Negócio familiar

É muito raro seguir programas de televisão específicos. A internet matou um bocado essa espera religiosa pelo novo episódio.

No outro dia apanhei mais um episódio de uma coisa chamada Kitchen Nightmares, que fico sempre a ver. Neste formato, o chef Gordon Ramsay é uma espécie de ASAE desejada pelos proprietários dos restaurantes: num par de dias dá-lhes uma tareia incrível, desmonta o restaurante, a ementa e as relações interpessoais entre o proprietário e os seus empregados. Detecta todos os problemas e resolve-os em três ou quatro dias. Através de um marketing super eficaz, o restaurante visado no programa enche-se para a reabertura e é potencialmente um enorme sucesso. Gordon Ramsay providencia alguma ajuda na noite da reabertura e terminado o serviço despede-se e sai porta fora, para um novo desafio. Das disputas familiares mais complexas a problemas de autoconfiança, recalcamentos, stress pós-traumático e má gestão, Ramsay resolve quase tudo. É um guru ao melhor estilo norte-americano.

Diria que não temos disto cá.

O programa que me deteve no outro dia era sobre um negócio familiar que já vira melhores dias, onde reinava o caos e o descontrolo, uma dívida absurda, um herdeiro à beira de um ataque de nervos e uma cozinha com todo o tipo de atrocidades capazes de alimentar mitos urbanos como aqueles dos restaurantes que cozinham cães, gatos e outros animais domésticos.

Quando me pedem uma biografia costumo sempre dizer que me mantenho fiel à tradição norte-americana e que sou actriz e empregada de mesa, mas que já fui descoberta, precisamente nesse ambiente. Afirmo isto porque é a verdade. Embora já não sirva à mesa há muito tempo, sei perfeitamente o que é ser empregada de mesa num negócio familiar.

E garanto que não é nada fácil.

Quase todas as profissões que implicam um convívio intenso e demasiado humano com outros seres humanos são extenuantes. Cansam corpo e mente.
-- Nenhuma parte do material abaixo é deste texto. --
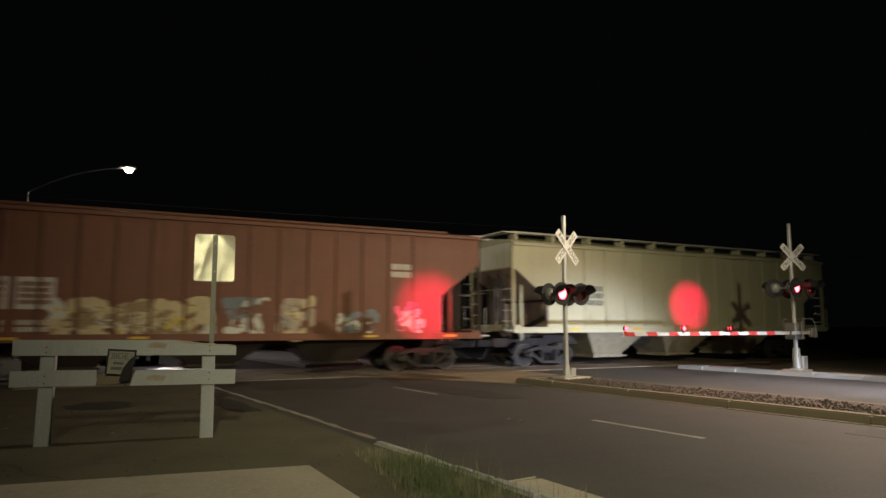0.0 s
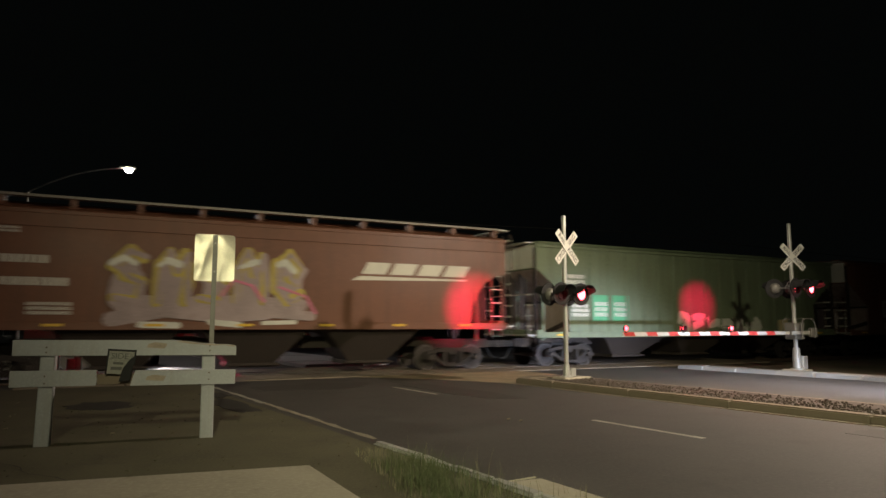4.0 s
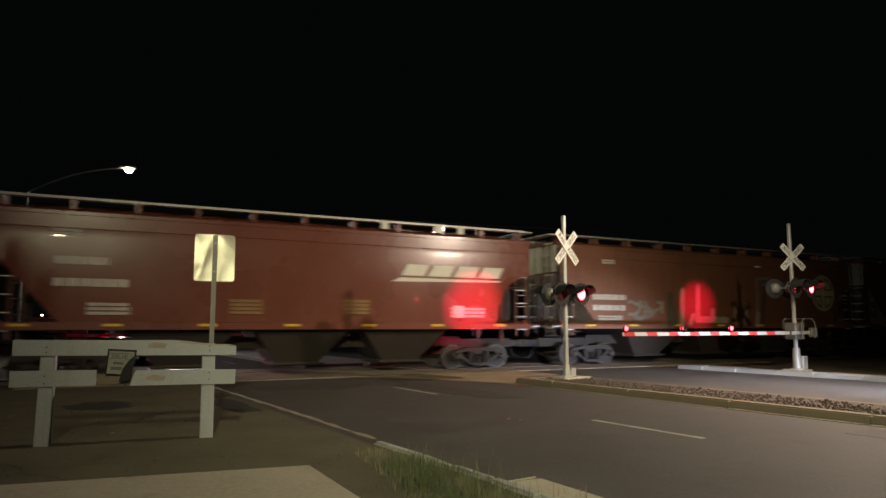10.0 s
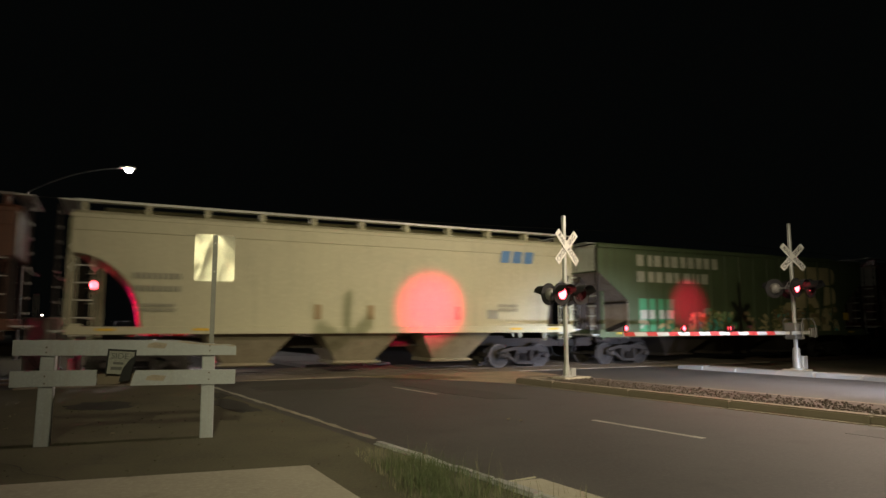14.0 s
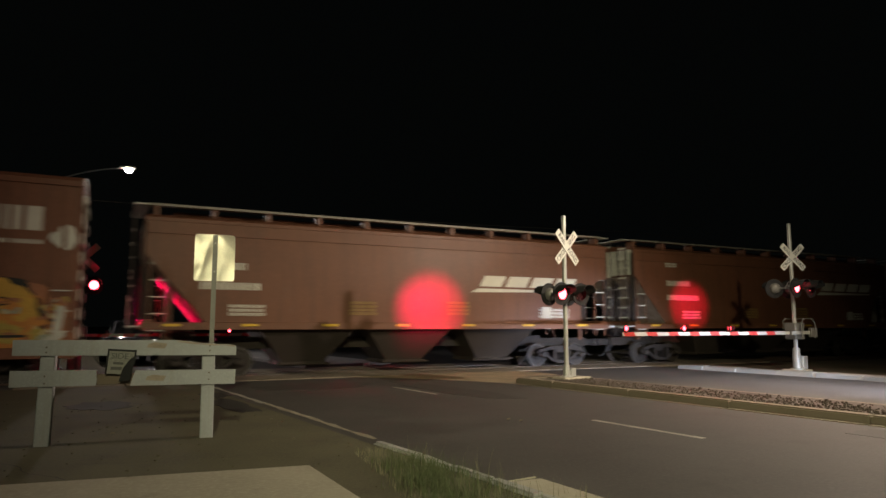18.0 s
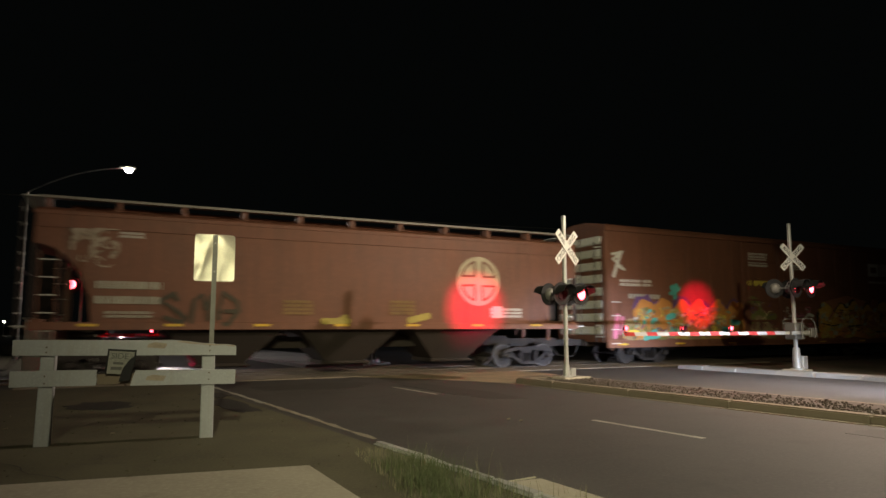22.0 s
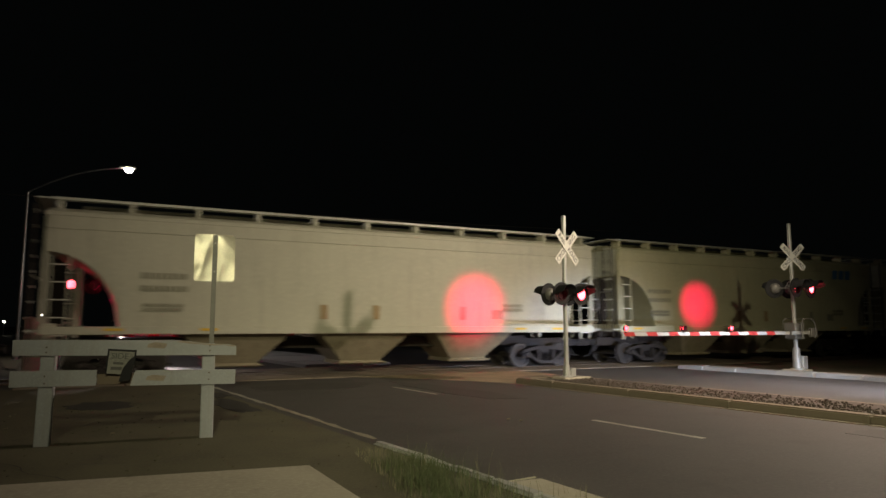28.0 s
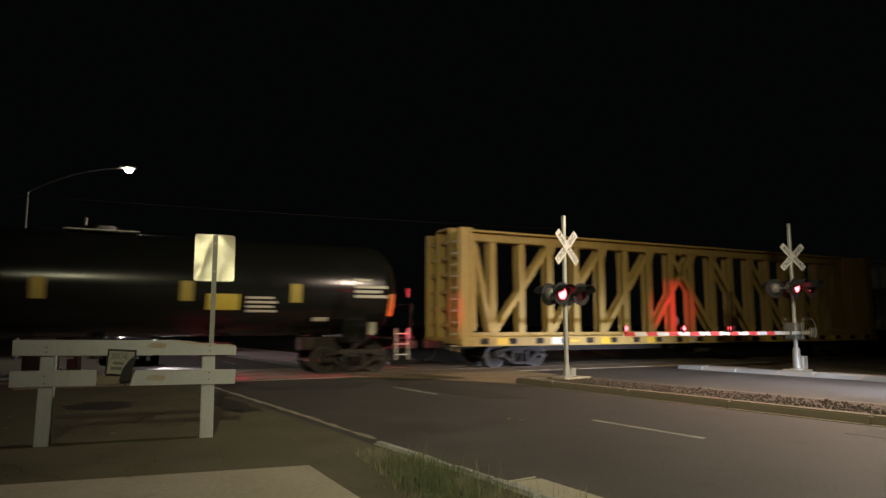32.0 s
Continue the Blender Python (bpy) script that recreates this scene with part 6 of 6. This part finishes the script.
    wrap(5.9, 6.4, 1.62, 1.74, "stencil", "small white marking")
    part("red_flag", Geo().box(half - 0.25, half - 0.2, -1.5, -1.46, 2.4, 2.7), "stripe_red", c, "red marker")
    part("wheel_chock", Geo().box(7.6, 7.85, -1.5, -1.46, 1.2, 1.6, 0.01), "stencil_faint", c, "grey valve tag")
    CARS.append(c)


tankcar(289.04, 307.4)

# ------------------------------------------------------------ what moves
FLASH = 1.1913      # one full turn of the flashers, seconds
FLASH_AT = 0.8087     # the first phase begins here


def flap_rows(phase, rest):
    """The flap is up while its lamp shows, and down for the other half of the turn."""
    sign = -1 if len(rest) == 3 else 1
    x, y, z = rest[:3]

    def at(up):
        return pose(x, y, z, sign * 84 * up)
    marks = []
    t = FLASH_AT - 2 * FLASH
    while t < 33:
        marks += [(t, 1 if phase == 0 else 0), (t + FLASH / 2, 0 if phase == 0 else 1)]
        t += FLASH
    state = 0
    rows = []
    for t, up in marks:
        if t <= 0.05:
            state = up
            continue
        if t > 31.9:
            break
        if not rows:
            rows.append((0.0, at(state)))
        # a lamp is lit just before its twin goes out
        t = round(t * 30) / 30
        if up:
            rows += [(t - 1 / 30, at(state)), (t, at(up))]
        else:
            rows += [(t, at(state)), (t + 1 / 30, at(0.5)), (t + 2 / 30, at(up))]
        state = up
    rows.append((32.0, at(state)))
    return rows


def motions():
    for car in CARS:
        place(car)
    for flap, phase, rest in SHUTTERS:
        walk(flap, flap_rows(phase, rest))
    # wheels roll as far as their car goes; a row for every 80 degrees
    total = travel(32)
    step = radians(80) * WHEEL_R
    times = []
    t, gone = 0.0, 0.0
    while gone < total:
        times.append(t)
        gone += step
        lo, hi = t, t + 1.0
        for _ in range(30):
            mid = (lo + hi) / 2
            lo, hi = (mid, hi) if travel(mid) < gone else (lo, mid)
        t = hi
    times.append(32.0)
    for ws, dx in WHEELS:
        walk(ws, [(t, Matrix.Translation((dx, 0, WHEEL_R)) @ Matrix.Rotation(travel(t) / WHEEL_R, 4, "Y")) for t in times])


motions()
Tal como no teatro, num restaurante estas relações assentam na repetição eterna de rotinas que variam apenas consoante uma outra variável, que é o público. Haja muito, haja pouco, é sempre preciso estar a postos. Cortaste o dedo? Azarinho, the show must go on! Tem de estar sempre tudo perfeito e a energia terá de ser sempre tão contagiante quanto possível para que o público queira voltar e dizer bem e não parar nunca de recomendar.

Não é nada fácil (nem para o Gordon Ramsay) a gestão de nenhum tipo de relação viciada com uma variável. Foi isso que me despoletou a vontade de escrever sobre restaurantes: a dificuldade que é a gestão harmoniosa de uma equipa de trabalho cujo objectivo é a execução da mesma série de movimentos até que tudo se torne orgânico e perfeito, para uma série de actuações inócuas, ad infinitum. Tal como num espectáculo, num restaurante, a actuação só é genial quando ninguém nota que todo o processo é ficcional.

Por tudo isto, acho que um restaurante e um palco partilham muitos elementos e grande parte da ideologia relacional e performativa, daí ficar presa a este programa do Gordon Ramsay com tanta frequência. 
É óbvio para mim, hoje, que ter um restaurante pode ser um pesadelo, porque envolve relações estreitas com quatro das coisas mais voláteis do mundo: seres humanos, bens de consumo perecíveis, serviços e apetites.

Porque nem toda a gente lida bem com o facto de ser filho de dono de restaurante, é importante que no negócio familiar, seja ele qual for, exista espaço para a criação e manutenção de uma persona que pode crescer e desenvolver-se para lá dos limites do negócio. Tenho a sorte e a felicidade de ter adorado todo o tempo que passei no restaurante dos meus pais, onde o que fazia de mim uma boa profissional era a autonomia e a liberdade que eles me davam para encarar a aparente rotina. Esse ensinamento ficou para a vida. E quando hoje vejo as más relações que os concorrentes do Kitchen Nightmares têm com os seus negócios, penso sempre em como um restaurante pode ser fatal para uma estrutura familiar.

Em tempos de crise, e com o turismo a crescer a olhos vistos no nosso país, é muito importante manter a coesão familiar em dias de grande aperto, em dias de aperto moderado e em dias de folga. Porque a família será sempre família, e os restaurantes só valem a pena se fizerem parte das nossas memórias mais ternas.